Saturday, 3 April 2010
Traditionally apples could be eaten for up to four months after they were harvested. Kept in a suitably dry cellar you could eat in February an apple picked in October. With new apples coming on stream in late August there were only the few months of spring and summer when you could not have a local apple that was quite edible. Nowadays, of course, with apples coming from across the globe we can have them all year round but have you ever thought about their origins, travels and adventures on route?
Since we tend to choose our apples by virtue of their appearance a lot goes into making them look good. Commercial apples have been grown to have smooth, uniformly coloured skins. Russeting, the name for roughened skin, gives a more flavoursome apple but is no longer desirable in most varieties.
Commercial apples must also be easy to store, easy to transport and not bruise easily. A regular shape is considered more attractive and also helps with packing. And a long stem enables pesticides to penetrate the top of the fruit more easily.
Oh yes, they must also be flavoursome but that’s a fairly minor consideration.
Apples have a natural waxy coating – one of the reason they are attractive. However, when the commercial apple is harvested it is washed in soap and chlorine and then rinsed in hot water. The wax has gone.

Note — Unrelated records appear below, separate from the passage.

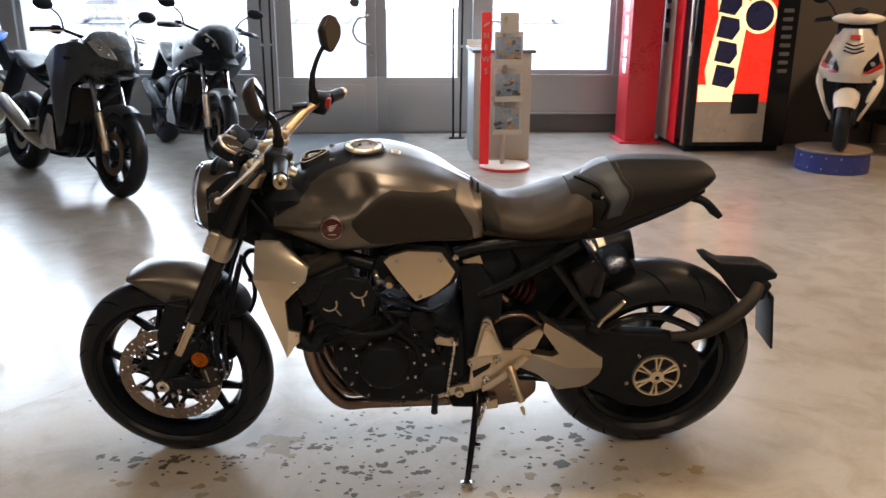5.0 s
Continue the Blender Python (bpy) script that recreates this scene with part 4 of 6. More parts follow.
# ---- tank ----
# half sections from the top centre line down the left side, (x: (y, z) ...)
TANK = (
    (0.365, ((0, 0.866), (-0.060, 0.868), (-0.110, 0.864), (-0.125, 0.861), (-0.140, 0.857), (-0.149, 0.846), (-0.146, 0.835), (-0.125, 0.826), (0, 0.822))),
    (0.410, ((0, 0.925), (-0.060, 0.920), (-0.100, 0.905), (-0.112, 0.893), (-0.148, 0.872), (-0.171, 0.857), (-0.160, 0.834), (-0.134, 0.808), (0, 0.80))),
    (0.455, ((0, 0.962), (-0.070, 0.955), (-0.104, 0.940), (-0.113, 0.928), (-0.150, 0.886), (-0.194, 0.866), (-0.180, 0.838), (-0.150, 0.796), (0, 0.785))),
    (0.520, ((0, 0.986), (-0.080, 0.979), (-0.110, 0.967), (-0.119, 0.955), (-0.152, 0.905), (-0.207, 0.878), (-0.194, 0.842), (-0.166, 0.776), (0, 0.765))),
    (0.580, ((0, 0.995), (-0.085, 0.989), (-0.115, 0.981), (-0.126, 0.970), (-0.158, 0.926), (-0.204, 0.888), (-0.194, 0.845), (-0.164, 0.774), (0, 0.762))),
    (0.640, ((0, 0.992), (-0.085, 0.987), (-0.126, 0.981), (-0.144, 0.973), (-0.175, 0.952), (-0.194, 0.910), (-0.189, 0.850), (-0.160, 0.778), (0, 0.765))),
    (0.720, ((0, 0.977), (-0.080, 0.973), (-0.125, 0.966), (-0.148, 0.955), (-0.169, 0.938), (-0.182, 0.898), (-0.176, 0.845), (-0.150, 0.786), (0, 0.77))),
    (0.800, ((0, 0.950), (-0.065, 0.947), (-0.105, 0.940), (-0.126, 0.930), (-0.144, 0.916), (-0.156, 0.880), (-0.155, 0.835), (-0.140, 0.786), (0, 0.77))),
    (0.870, ((0, 0.915), (-0.055, 0.907), (-0.086, 0.897), (-0.105, 0.888), (-0.121, 0.879), (-0.133, 0.850), (-0.134, 0.815), (-0.124, 0.778), (0, 0.765))),
    (0.918, ((0, 0.886), (-0.048, 0.884), (-0.074, 0.877), (-0.090, 0.867), (-0.105, 0.853), (-0.117, 0.830), (-0.119, 0.805), (-0.112, 0.780), (0, 0.77))),
)
_knots = [spline([V(x, *sec[k]) for x, sec in TANK], 10) for k in range(9)]


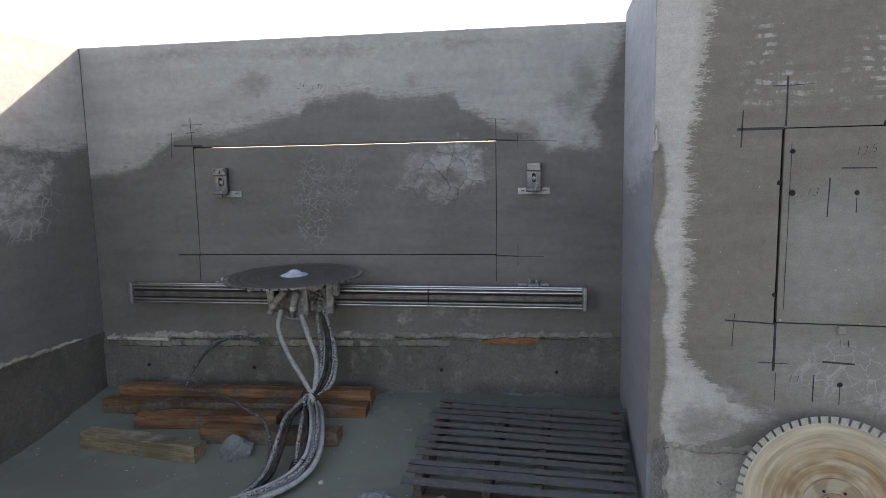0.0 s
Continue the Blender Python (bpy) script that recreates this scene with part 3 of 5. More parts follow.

The apple producers then replace this with shellac (which probably makes them unsuitable for vegetarians since shellac resin comes from insects which themselves tend to get crushed and killed and mixed up with the lac). The coating is buffed up with brushes and then sorting machines check their colour, blemishes, density, sugar content, firmness, ripeness and storage life. While waiting to go to the retailers the apples are kept at 0°C and in an oxygen reduced atmosphere to send them to sleep.
According to Tadg Farrington’s “The Average Life of the Average Person” ( a brilliant book and my ‘must read’ for 2010) the average Brit will eat 7,388 apples in your life. A fifth of these will be British. The rest will have travelled an average of 1,854 miles. Around 573 will have made the 12,000 mile trip from New Zealand. That means your food miles from apples alone will total 1,397,352.
Would anyone like an organic apple from my garden?